## [Given exercise]
Copy out all the lines where "Blender" shows up.

## [Excerpted records]
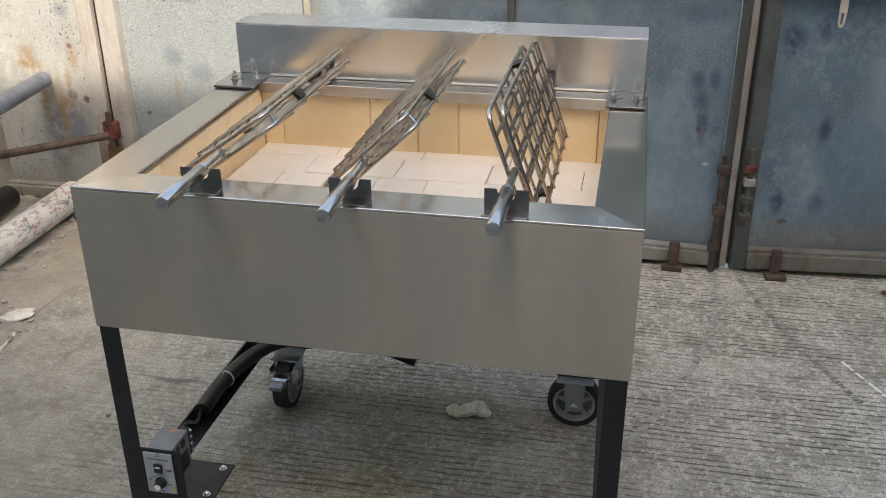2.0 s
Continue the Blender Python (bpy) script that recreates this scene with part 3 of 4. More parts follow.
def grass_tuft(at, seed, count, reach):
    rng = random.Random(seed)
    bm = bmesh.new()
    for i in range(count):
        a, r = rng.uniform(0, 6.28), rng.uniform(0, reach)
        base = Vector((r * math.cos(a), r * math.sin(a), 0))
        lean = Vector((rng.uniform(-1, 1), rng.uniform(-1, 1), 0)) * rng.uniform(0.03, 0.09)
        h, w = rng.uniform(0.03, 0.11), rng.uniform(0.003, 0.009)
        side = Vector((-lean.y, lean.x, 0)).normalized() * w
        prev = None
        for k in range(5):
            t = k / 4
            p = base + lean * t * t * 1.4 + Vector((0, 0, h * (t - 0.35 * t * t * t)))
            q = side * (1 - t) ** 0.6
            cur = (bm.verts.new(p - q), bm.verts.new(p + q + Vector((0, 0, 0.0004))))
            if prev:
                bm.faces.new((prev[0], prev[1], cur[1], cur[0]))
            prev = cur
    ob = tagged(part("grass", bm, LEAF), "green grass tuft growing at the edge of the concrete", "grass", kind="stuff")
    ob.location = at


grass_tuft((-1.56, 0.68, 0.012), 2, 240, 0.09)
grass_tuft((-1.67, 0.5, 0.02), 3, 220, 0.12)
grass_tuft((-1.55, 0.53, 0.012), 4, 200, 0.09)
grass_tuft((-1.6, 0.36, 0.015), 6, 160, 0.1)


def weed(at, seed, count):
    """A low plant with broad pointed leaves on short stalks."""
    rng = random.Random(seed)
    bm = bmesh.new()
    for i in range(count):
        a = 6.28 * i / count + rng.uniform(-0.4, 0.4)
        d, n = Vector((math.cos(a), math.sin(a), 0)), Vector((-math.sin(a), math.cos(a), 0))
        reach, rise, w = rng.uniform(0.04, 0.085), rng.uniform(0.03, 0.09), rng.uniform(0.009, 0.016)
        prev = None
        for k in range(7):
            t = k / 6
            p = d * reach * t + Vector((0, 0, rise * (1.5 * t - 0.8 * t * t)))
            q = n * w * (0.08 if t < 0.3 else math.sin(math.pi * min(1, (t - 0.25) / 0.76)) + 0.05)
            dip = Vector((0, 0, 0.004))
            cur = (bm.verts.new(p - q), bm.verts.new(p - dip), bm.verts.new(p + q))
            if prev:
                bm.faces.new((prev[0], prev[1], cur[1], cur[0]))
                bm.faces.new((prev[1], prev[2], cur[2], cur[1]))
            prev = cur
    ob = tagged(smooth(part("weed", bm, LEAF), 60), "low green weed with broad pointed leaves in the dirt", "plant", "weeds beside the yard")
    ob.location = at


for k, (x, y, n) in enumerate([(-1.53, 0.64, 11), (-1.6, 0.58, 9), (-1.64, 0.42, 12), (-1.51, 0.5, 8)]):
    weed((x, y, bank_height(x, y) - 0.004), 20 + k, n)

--

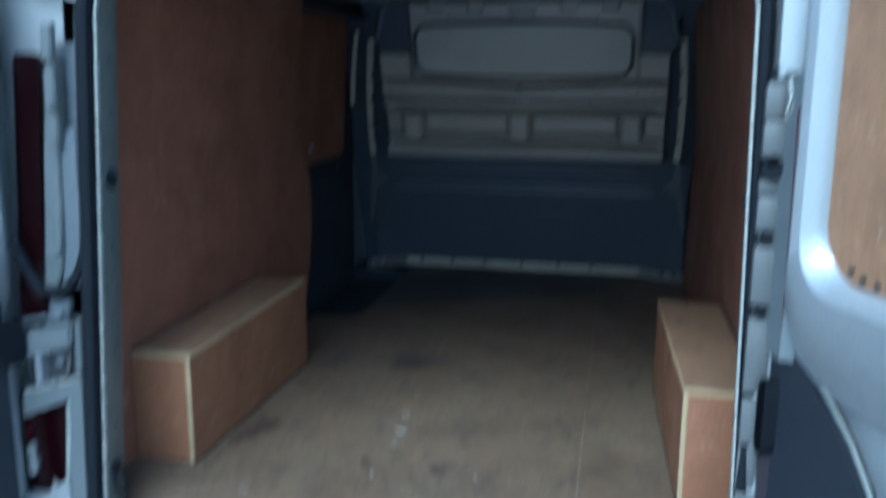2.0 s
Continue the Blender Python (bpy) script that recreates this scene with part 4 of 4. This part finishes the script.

## [Written response]
Continue the Blender Python (bpy) script that recreates this scene with part 3 of 4. More parts follow.
Continue the Blender Python (bpy) script that recreates this scene with part 4 of 4. This part finishes the script.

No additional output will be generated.